Si appressava al trentesimo anno, l’anno decisivo nella vita degli uomini. Con tutto il cuore e con tutta l’anima egli si è consacrato alla scienza, e già ha compiuto una scoperta scientifica di valore. Ha scoperto che le carte dell’Asia del nord sono sbagliate; e non solo che le vecchie concezioni della geografia asiatica sono false, ma che anche le teorie di Humboldt sono in contraddizione coi fatti. Per più di due anni egli è stato immerso in laboriose ricerche. Poi, tutto d’un tratto, egli scorge nello splendore d’un certo giorno irradiantesi su di lui, la vera relazione dei fatti; e comprende che le principali linee della struttura dell’Asia non corrono da nord a sud né da ovest ad est, ma da sud-ovest a nord-est. Egli sottomette questa scoperta alla prova, l’applica a numerosi fatti separati, e la prova si fa. Ora egli conosce la gioia della rivelazione scientifica nella sua forma più alta e più pura; egli sente quanto la sua azione abbia efficacia di elevazione nella mente.

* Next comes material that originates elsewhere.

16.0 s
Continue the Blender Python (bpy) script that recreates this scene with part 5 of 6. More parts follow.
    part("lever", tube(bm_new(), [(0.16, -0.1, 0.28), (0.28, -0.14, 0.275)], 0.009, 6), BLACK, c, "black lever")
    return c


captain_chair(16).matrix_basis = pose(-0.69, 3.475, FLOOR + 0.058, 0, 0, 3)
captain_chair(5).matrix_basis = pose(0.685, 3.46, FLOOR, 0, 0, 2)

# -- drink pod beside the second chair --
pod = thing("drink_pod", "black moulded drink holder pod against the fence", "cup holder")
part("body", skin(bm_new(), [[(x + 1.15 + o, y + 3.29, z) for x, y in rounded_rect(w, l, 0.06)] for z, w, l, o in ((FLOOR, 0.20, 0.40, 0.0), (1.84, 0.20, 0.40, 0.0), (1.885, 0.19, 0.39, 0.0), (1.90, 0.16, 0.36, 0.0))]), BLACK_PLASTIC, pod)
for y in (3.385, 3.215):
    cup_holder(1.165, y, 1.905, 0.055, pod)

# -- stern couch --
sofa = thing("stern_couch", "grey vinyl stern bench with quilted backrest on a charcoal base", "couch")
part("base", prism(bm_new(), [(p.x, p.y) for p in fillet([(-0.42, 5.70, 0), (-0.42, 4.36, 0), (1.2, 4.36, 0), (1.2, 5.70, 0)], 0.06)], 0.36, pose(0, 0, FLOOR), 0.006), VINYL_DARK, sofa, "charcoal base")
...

Poscia sopraggiunge la crisi. La gioia si muta in dolore, perché egli pensa che tal gioia è solo patrimonio di pochissimi; e si domanda se ha il diritto di procurarla ad essi soltanto. E sente che il suo più alto dovere è questo: compier l’opera sua elevando la massa del popolo a comprender le cognizioni già acquistate, piuttosto che lavorare a realizzare nuove scoperte.

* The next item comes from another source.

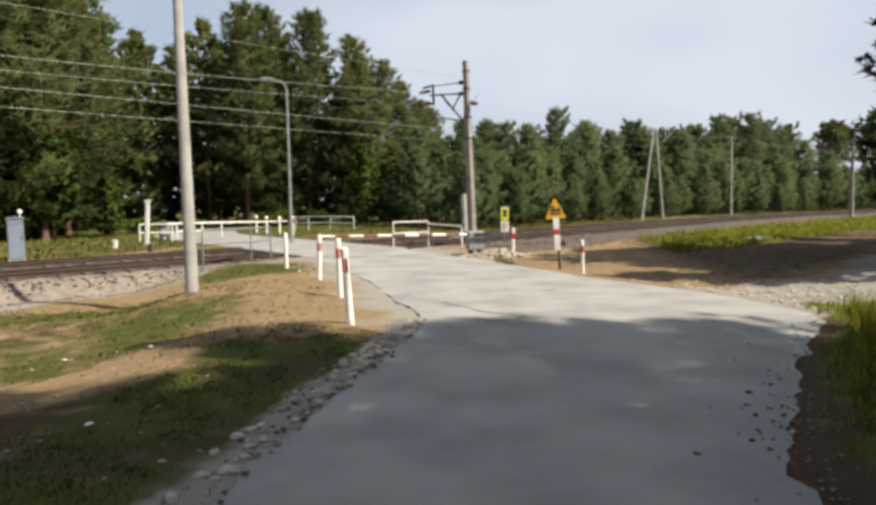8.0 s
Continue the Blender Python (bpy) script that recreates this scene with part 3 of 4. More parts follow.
# the last seven stand unseen on the right, added to darken the verge
plant(broadleaf, [(-10.5, 53.0, 1.0), (-26.0, 36.0, 1.2), (-9.2, 54.5, 0.8), (-29.5, 36.5, 0.9), (-31, 31.5, 0.8), (-24.5, 40.0, 0.7), (-33, 33.5, 1.0), (10.6, 4.0, 1.1), (9.4, 2.0, 1.1), (12.8, 4.8, 1.1), (9.6, 4.9, 0.8), (8.0, 3.0, 0.9), (6.9, 1.4, 0.9), (11.6, 5.2, 0.8)], 15)
# the pines at x 11.5 and 14.8 are unseen, set for dappled lane shadow
dark_places = [(16.6, 25.2, 1.0), (18.4, 22.6, 1.0), (19.4, 27.0, 1.0), (20.8, 24.5, 1.05), (11.5, 2.8, 0.95), (14.8, 3.4, 1.0), (19.8, 19.8, 1.0), (22.0, 21.5, 1.0), (24.0, 26.0, 1.1), (22.3, 29.5, 1.0), (26.0, 32.0, 1.0), (28.0, 29.0, 1.1),
               (31.0, 35.5, 1.0), (36.0, 39.0, 1.0), (26.5, 22.5, 1.0), (30.0, 26.0, 1.0), (24.0, 17.5, 1.0), (28.0, 18.0, 1.0), (33, 31, 1.0)]
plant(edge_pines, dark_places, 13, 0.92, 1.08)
def by_bearing(deg, r, sc=1.0):
    return r * math.sin(radians(deg)), r * math.cos(radians(deg)), sc


plant(trunk_pines, [by_bearing(35.2, 22.5), by_bearing(38.8, 23), by_bearing(39.8, 26), by_bearing(41.6, 22), by_bearing(43.5, 25)], 22, 0.97, 1.04)
# full-size pines are unseen, placed to shade the foreground; small ones thicken the understory
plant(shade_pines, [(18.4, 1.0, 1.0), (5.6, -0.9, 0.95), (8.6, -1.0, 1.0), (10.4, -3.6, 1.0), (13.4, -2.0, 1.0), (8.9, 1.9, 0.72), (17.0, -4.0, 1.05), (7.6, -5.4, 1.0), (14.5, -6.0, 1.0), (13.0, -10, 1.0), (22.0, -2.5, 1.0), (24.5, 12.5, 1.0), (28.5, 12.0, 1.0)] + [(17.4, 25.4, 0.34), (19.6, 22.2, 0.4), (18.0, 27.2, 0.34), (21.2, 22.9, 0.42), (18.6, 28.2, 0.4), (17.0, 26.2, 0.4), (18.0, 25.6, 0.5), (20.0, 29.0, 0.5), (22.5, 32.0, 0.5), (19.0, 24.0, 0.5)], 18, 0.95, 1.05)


# ---- posts, barriers and railings ----
M_FADED = material("faded_red_paint", (0.17, 0.075, 0.06), 0.7, vary=0.4, scale=9)
M_PINK = material("bleached_red_paint", (0.42, 0.16, 0.14), 0.7, vary=0.35, scale=12)


def ring_tube(bm, base, top, r, bands, sides=12, cap=0.02):
    """A round post from base to top in coloured bands: list of (share of height, material slot)."""
    a, b = Vector(base), Vector(top)
    f0 = 0.0
    for share, mat in bands:
        tube(bm, a.lerp(b, f0), a.lerp(b, f0 + share), r, r, sides, mat)
        f0 += share
    tube(bm, b, b + (b - a).normalized() * cap, r, r * 0.6, sides, bands[-1][1])
    return bm


def make_bollard(x, y, label, lean=(0, 0), tall=1.1, half_moon=False, z=None, band=M_RED):
    zz = height(x, y) if z is None else z
    post = thing("bollard", x, y, zz, label, "bollard", "bollards at the crossing", rx=lean[0], ry=lean[1])
    bm = bmesh.new()
    ring_tube(bm, (0, 0, -0.25), (0, 0, tall), 0.055, [(1.0, 0)], 14)
    part("post", bm, M_WHITEWORN, post, smooth=False)
    for k in range(2 if half_moon else 1):
        bm = bmesh.new()
        if half_moon:
            box(bm, -0.045 + k * 0.058, -0.0615, tall - 0.34, -0.013 + k * 0.058, -0.04, tall - 0.14, 0.005)
        else:
            tube(bm, (0, 0, tall - 0.36), (0, 0, tall - 0.17), 0.0575, 0.0575, 14)
        part("red_band", bm, band, post, "red reflective band" if band is M_RED else "bleached red band")
    return post


make_bollard(-2.11, 9.3, "white bollard with two red reflectors on the sandy verge", (2, -3.2), 1.1, True, 0.07)
make_bollard(-2.91, 12.04, "white bollard with a faded red band on the sandy verge", (0, -1.2), 1.12, z=0.05, band=M_PINK)
make_bollard(-4.12, 15.0, "white bollard with a red band leaning on the verge", (0, 1.6), 1.1, z=0.02, band=M_PINK)
make_bollard(-5.85, 17.91, "white bollard with a worn band standing in grass", (0, -0.5), 1.1, z=-0.03, band=M_WHITE)
make_bollard(2.65, 19.8, "white bollard with a red band at the sandy slope", (0, -1.5), 1.1, z=-0.44)
make_bollard(0.63, 22.62, "white bollard with a wide red band beside the barrier drive", (0, 1.5), 1.1, z=-0.15)


def make_far_bollard(x, y):
    post = thing("bollard", x, y, height(x, y), "white bollard with a round head beyond the tracks", "bollard", "far bollards")
    bm = bmesh.new()
    tube(bm, (0, 0, -0.2), (0, 0, 0.95), 0.075, 0.07, 12)
    part("post", bm, M_WHITEWORN, post)
    bm = bmesh.new()
    tube(bm, (0, 0, 0.78), (0, 0, 0.95), 0.077, 0.074, 12)
    part("red_band", bm, M_RED, post, "dark red band")
    bm = bmesh.new()
    bmesh.ops.create_uvsphere(bm, u_segments=12, v_segments=8, radius=0.12, matrix=Matrix.Translation((0, 0, 1.08)))
    part("head", bm, M_WHITE, post, smooth=True)


for fx, fy in ((-16.6, 44.6), (-15.3, 43.0), (-13.6, 40.6), (-12.3, 39.2)):
    make_far_bollard(fx, fy)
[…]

Per parte mia, io non credo ch’egli avesse ragione. Con simili concezioni, Pasteur non sarebbe stato il benefattore dell’umanità ch’egli fu. Dopo tutto, ogni cosa, in ultima analisi, ridonda a vantaggio della massa del popolo. Io penso che uno dà il suo massimo contributo pel comune benessere quando compie la più intensa produzione possibile. Ma questa fondamentale nozione è caratteristica in Kropotkin e rivela l’essenza del carattere di lui.
E questa tendenza del suo spirito è a lui di guida anche in seguito.